▶ **Source material**
begin
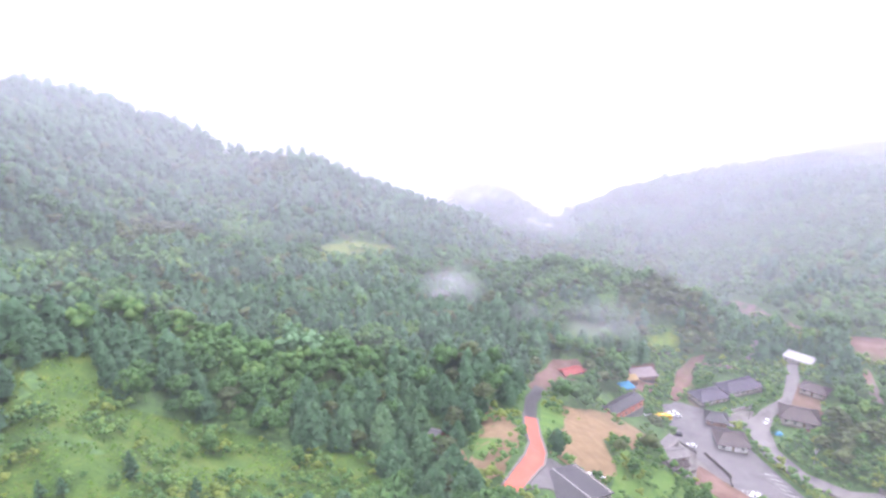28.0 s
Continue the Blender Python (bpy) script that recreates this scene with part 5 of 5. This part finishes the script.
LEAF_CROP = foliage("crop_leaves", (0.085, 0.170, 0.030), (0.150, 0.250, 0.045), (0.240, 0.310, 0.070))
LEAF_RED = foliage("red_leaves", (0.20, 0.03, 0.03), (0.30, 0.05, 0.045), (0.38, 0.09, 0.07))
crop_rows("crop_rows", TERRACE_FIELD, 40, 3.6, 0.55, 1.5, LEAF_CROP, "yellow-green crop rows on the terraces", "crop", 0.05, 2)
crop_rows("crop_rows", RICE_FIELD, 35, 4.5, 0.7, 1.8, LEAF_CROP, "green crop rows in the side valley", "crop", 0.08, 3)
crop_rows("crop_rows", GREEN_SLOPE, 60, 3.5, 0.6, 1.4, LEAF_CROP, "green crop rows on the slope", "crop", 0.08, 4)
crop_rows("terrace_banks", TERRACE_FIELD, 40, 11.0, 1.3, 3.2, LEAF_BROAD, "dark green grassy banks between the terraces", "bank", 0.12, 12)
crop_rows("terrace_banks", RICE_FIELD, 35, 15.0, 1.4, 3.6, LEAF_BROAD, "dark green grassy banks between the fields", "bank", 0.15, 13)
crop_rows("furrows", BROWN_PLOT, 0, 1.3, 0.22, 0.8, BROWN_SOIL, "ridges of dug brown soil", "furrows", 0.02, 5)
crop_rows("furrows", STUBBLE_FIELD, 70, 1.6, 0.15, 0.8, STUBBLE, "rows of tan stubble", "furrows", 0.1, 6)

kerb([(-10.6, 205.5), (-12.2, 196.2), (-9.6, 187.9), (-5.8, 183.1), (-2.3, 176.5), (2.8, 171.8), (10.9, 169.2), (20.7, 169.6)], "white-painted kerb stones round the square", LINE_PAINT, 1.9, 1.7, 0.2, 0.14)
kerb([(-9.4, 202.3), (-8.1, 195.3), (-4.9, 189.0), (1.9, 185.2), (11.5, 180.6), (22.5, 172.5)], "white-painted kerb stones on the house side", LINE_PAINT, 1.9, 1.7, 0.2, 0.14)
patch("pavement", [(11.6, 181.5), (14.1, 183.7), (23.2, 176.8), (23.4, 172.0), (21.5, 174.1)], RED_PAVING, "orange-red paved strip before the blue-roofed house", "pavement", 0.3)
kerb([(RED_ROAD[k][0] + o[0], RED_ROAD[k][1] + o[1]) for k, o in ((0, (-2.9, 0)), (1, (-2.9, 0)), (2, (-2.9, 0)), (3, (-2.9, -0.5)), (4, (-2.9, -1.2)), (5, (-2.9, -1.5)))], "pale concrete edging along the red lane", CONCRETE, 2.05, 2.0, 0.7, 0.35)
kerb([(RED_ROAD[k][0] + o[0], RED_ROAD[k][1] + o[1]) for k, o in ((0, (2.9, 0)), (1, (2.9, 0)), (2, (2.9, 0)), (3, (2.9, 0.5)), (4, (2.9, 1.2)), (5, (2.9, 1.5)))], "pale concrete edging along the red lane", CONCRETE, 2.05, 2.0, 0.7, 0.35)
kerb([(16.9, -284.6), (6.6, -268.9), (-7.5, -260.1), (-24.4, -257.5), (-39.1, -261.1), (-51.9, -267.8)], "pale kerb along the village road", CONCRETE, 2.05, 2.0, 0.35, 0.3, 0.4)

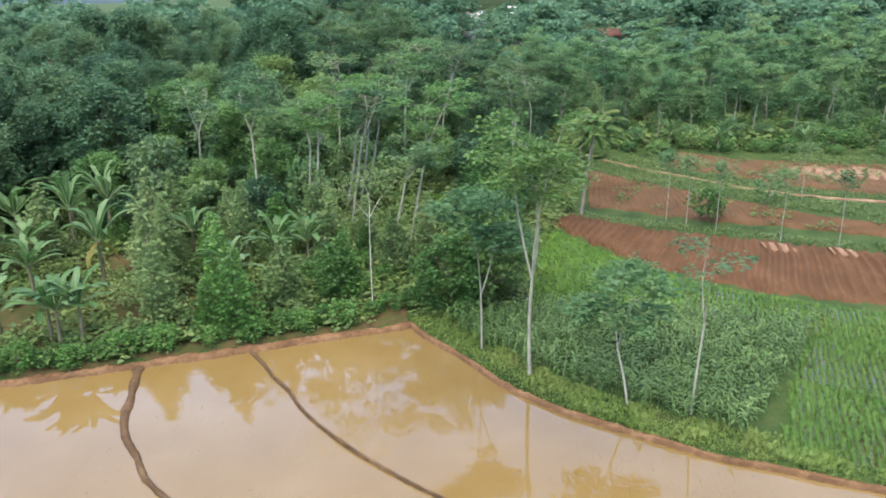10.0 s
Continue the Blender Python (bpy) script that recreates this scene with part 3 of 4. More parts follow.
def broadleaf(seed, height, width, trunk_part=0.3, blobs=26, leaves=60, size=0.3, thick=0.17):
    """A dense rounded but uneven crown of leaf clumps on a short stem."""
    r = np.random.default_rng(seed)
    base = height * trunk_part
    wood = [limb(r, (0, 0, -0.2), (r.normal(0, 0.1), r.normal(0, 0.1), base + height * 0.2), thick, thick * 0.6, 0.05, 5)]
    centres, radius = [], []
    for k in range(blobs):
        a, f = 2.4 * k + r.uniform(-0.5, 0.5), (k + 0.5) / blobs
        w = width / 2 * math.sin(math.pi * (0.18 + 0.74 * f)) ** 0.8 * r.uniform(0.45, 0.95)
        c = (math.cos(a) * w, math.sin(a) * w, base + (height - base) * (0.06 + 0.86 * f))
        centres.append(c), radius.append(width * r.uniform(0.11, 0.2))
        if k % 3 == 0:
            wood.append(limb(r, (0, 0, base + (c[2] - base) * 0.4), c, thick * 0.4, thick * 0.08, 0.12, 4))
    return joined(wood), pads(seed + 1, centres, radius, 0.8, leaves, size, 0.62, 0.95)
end
▶ **Exercise task**
Show all lines in the entries above where the string "scene" appears.

▶ **Written answer**
Continue the Blender Python (bpy) script that recreates this scene with part 5 of 5. This part finishes the script.
Continue the Blender Python (bpy) script that recreates this scene with part 3 of 4. More parts follow.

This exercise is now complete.